Oggi è anche la giornata delle vocazioni.
La vocazione non è solo dei preti e delle suore, la vocazione è di
tutti:
la vocazione è la qualità che vuoi per la tua vita,
il come la gusti,
lo stile con cui utilizzi il tuo tempo e con cui vivi le tue relazioni.

In questo senso la vocazione è il sogno di Dio sulla tua vita:
quell'amore che scegli per dare forma e compimento a ciò che sei.

La vocazione è la realizzazione di una vita egregia
come marito e moglie, padre e madre, uomo e donna, cittadino e credente.

La vocazione è quindi la realizzazione della propria vita,
è quella fede che dà profumo ad ogni gesto che compi, anche se
insignificante,
è quella forza che ti fa andare avanti comunque e nonostante tutto.

Che il Signore ci aiuti ad essere “buoni pastori” della nostra vita
e a smetterla di essere “mercenari”, cioè stressati sciupatori di tempo.

La sfida invece è fare dell'amore la scelta vocazionale che dà
forma alla vita
per essere "e-gregi",
non tanto su un indirizzo di una busta da lettera,
ma nei sentimenti, nei pensieri, nelle azioni che sulle pagine del
quotidiano
inviamo all'indirizzo del cuore di chi condivide con noi la vita.
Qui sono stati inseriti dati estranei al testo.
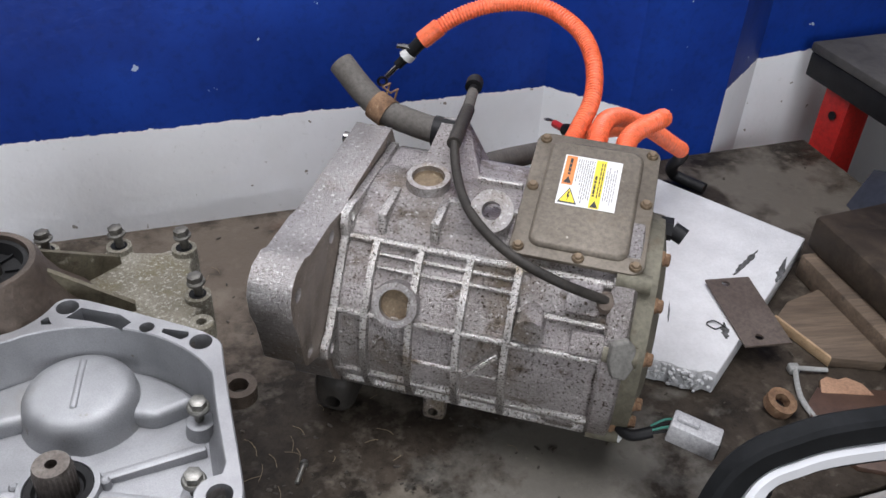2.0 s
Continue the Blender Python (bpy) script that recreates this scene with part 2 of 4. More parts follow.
STEEL_PLATE = surf("brown_mild_steel", (0.125, 0.095, 0.078), (0.18, 0.145, 0.122), 10, 0.5, 0.5, 0.06, 20)


# ---- builders ----
def part(name, bm, material, parent=None, label="", smooth=True, m=None):
    """Links a bmesh as one mesh object under a thing or a part."""
    me = bpy.data.meshes.new(name)
    bmesh.ops.recalc_face_normals(bm, faces=bm.faces)
    bm.to_mesh(me)
    bm.free()
    me.materials.append(material)
    if smooth:
        me.shade_smooth()
        me.set_sharp_from_angle(angle=radians(38))
    ob = new(name, me)
    if m is not None:
        ob.matrix_basis = m
    ob.parent = parent
    if label:
        tagged(ob, label)
    return ob


def again(ob, m, parent=None):
    """A further part of the same mesh at the pose m."""
    o = new(ob.name, ob.data)
    o.matrix_basis = m
    o.parent = parent or ob.parent
    if "label" in ob:
        o["label"] = ob["label"]
    return o


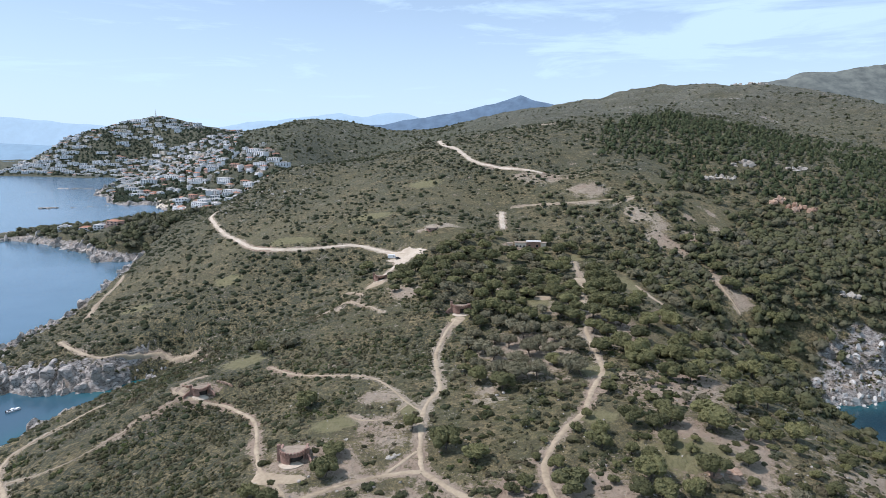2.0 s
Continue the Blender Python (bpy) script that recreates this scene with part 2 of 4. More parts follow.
WEST_SLOPE = [(-66, 301, 43), (-57, 320, 44), (-51, 310, 50), (-39, 337, 54), (-83, 400, 48), (-124, 438, 62), (-128, 332, 27),
              (-139, 315, 20), (-195, 310, 14), (-258, 406, 13.5), (-160, 350, 34), (-163, 360, 31), (-195, 362, 28), (-186, 315, 13), (-240, 439, 25), (-271, 405, 8),
              (-219, 552, 58), (-35, 405, 57), (-255, 330, 10), (-240, 312, 8), (-300, 560, 20), (-330, 640, 14)]
HILL = [(-4, 427, 77), (51, 505, 79), (4, 733, 131), (77, 554, 108), (119, 571, 108), (145, 502, 87), (-160, 620, 83),
        (-186, 740, 104), (-132, 650, 93), (-164, 520, 64), (142, 532, 108), (152, 674, 141), (-1, 850, 136), (-66, 850, 113), (-120, 800, 107), (-155, 770, 105), (-205, 702, 95), (-219, 680, 80), (-227, 640, 68), (-233, 600, 61),
        (-265, 760, 62), (-225, 900, 52), (67, 900, 144), (127, 850, 157), (185, 900, 164), (283, 950, 174), (352, 900, 172), (59, 403, 62), (-100, 560, 84)]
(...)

Vocazione è voc-azione: "voce" più "azione".
È "voce": cioè quello che pensiamo, diciamo, chiamiamo,
chiediamo.
È "azione": cioè quello che facciamo, decidiamo, scegliamo.

Quindi non è un "sì" detto una volta nella consacrazione o
nel matrimonio,
ma è un "sì" da dire ogni giorno alla qualità della vita.
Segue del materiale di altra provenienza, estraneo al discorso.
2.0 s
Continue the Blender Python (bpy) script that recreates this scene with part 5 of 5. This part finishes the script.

Rendiamoci conto che quando l'amore è portato a vivere di ricordi
è come un naufrago che mette mano alle ultime scorte di viveri.
Per questo, la vera devastante solitudine non è di chi è solo con se
stesso,
ma di chi è in due e spera di poter essere da solo.

Calcolare o amare? Invidiare o gustare? Guinzaglio o rete?
Mercenari o pastori? Mediocri o egregi?
Essere o non essere? Questo è il problema.